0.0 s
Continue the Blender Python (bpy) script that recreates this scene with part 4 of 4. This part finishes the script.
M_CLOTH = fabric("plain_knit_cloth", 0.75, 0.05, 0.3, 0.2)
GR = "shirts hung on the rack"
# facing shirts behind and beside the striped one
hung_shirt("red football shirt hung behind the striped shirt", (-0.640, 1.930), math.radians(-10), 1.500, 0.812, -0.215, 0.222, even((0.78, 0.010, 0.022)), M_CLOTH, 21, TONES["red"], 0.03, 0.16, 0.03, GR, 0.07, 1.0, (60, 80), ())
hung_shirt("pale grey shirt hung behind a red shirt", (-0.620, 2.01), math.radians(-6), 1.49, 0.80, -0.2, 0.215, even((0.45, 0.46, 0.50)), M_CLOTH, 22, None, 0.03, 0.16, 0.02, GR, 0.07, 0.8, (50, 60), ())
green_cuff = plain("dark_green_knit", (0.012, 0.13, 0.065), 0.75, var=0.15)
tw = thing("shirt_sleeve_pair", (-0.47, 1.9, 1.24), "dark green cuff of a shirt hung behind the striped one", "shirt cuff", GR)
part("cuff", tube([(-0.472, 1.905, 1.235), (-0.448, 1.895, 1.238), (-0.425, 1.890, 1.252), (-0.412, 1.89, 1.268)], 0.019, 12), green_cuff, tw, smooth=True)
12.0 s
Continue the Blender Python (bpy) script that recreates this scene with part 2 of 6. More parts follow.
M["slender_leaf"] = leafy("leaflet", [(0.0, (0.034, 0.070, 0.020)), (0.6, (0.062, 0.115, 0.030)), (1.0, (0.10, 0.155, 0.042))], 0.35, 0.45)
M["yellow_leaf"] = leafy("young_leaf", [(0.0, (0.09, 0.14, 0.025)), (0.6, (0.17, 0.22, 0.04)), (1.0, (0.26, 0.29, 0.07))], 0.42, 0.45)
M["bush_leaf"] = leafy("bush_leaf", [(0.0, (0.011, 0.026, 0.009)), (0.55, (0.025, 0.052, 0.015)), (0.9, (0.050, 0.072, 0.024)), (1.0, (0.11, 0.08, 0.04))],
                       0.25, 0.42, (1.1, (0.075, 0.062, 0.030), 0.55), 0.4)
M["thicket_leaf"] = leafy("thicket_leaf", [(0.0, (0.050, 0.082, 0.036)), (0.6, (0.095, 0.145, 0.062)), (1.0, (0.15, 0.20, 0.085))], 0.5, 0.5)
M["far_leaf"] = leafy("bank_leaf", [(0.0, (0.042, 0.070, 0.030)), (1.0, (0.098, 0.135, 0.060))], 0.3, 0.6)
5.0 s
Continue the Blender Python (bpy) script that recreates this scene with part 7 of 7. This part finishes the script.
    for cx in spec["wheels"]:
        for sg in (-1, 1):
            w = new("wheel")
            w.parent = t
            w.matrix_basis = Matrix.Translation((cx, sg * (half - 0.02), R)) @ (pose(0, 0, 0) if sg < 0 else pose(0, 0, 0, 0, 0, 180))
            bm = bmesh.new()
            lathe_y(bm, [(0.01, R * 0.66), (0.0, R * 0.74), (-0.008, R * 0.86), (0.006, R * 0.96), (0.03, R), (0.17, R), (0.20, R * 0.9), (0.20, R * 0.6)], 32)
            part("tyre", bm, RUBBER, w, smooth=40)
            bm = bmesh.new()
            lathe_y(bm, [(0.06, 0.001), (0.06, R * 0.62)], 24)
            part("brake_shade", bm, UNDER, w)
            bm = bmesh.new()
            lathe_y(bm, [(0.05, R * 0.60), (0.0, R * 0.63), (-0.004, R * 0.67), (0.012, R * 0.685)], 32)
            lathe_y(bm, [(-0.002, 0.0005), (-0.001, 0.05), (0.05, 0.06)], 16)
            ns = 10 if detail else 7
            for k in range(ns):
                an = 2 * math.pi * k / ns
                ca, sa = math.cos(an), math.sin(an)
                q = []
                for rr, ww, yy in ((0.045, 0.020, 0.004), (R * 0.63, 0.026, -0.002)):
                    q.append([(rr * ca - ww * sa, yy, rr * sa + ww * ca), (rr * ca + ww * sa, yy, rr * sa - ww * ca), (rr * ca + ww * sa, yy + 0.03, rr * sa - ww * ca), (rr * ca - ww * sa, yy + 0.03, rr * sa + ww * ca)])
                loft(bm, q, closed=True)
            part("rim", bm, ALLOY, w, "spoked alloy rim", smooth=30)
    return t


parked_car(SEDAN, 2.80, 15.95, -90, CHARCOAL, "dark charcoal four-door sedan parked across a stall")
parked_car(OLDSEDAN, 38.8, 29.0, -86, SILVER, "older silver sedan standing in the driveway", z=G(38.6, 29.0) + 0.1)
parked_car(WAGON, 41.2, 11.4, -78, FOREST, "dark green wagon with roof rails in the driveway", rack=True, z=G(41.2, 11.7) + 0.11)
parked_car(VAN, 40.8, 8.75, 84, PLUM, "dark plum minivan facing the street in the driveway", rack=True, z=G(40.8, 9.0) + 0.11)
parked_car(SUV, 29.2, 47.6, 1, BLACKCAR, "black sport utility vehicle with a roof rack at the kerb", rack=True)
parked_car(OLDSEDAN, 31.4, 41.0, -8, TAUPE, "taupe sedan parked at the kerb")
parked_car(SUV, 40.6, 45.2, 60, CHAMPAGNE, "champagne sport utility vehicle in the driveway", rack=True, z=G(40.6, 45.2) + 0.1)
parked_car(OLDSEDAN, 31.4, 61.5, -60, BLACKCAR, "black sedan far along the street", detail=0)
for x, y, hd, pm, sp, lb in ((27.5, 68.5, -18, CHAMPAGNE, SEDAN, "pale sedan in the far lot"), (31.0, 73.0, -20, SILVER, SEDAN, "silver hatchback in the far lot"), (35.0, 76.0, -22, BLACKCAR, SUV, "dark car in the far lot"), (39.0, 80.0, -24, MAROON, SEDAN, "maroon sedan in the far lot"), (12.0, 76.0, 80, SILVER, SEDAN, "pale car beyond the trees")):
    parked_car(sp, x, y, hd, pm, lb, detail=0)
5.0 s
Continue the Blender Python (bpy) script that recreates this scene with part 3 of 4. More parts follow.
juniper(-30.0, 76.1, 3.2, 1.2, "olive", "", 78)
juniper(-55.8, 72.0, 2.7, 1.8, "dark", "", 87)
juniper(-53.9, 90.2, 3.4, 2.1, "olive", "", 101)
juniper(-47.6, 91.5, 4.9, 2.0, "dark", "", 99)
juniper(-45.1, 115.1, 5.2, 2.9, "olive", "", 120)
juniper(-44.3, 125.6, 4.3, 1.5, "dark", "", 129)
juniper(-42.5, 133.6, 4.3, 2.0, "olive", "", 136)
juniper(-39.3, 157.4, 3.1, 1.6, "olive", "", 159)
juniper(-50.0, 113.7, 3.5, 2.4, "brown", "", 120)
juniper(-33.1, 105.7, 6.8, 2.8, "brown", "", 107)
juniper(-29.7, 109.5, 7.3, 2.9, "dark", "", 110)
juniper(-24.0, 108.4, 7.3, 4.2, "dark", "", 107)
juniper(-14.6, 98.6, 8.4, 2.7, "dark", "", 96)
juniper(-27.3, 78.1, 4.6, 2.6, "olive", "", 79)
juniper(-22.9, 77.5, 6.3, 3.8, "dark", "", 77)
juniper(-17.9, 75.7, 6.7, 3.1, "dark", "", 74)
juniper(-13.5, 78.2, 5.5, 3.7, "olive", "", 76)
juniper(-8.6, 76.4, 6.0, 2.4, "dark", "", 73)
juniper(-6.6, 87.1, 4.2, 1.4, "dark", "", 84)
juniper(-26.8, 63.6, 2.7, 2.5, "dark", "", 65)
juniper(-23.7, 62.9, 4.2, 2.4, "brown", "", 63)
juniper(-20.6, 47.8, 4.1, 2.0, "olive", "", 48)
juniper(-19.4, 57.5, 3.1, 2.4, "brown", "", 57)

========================

Your objective - Show the lines of the records that include the string "More".

Task output -
Continue the Blender Python (bpy) script that recreates this scene with part 2 of 6. More parts follow.
Continue the Blender Python (bpy) script that recreates this scene with part 3 of 4. More parts follow.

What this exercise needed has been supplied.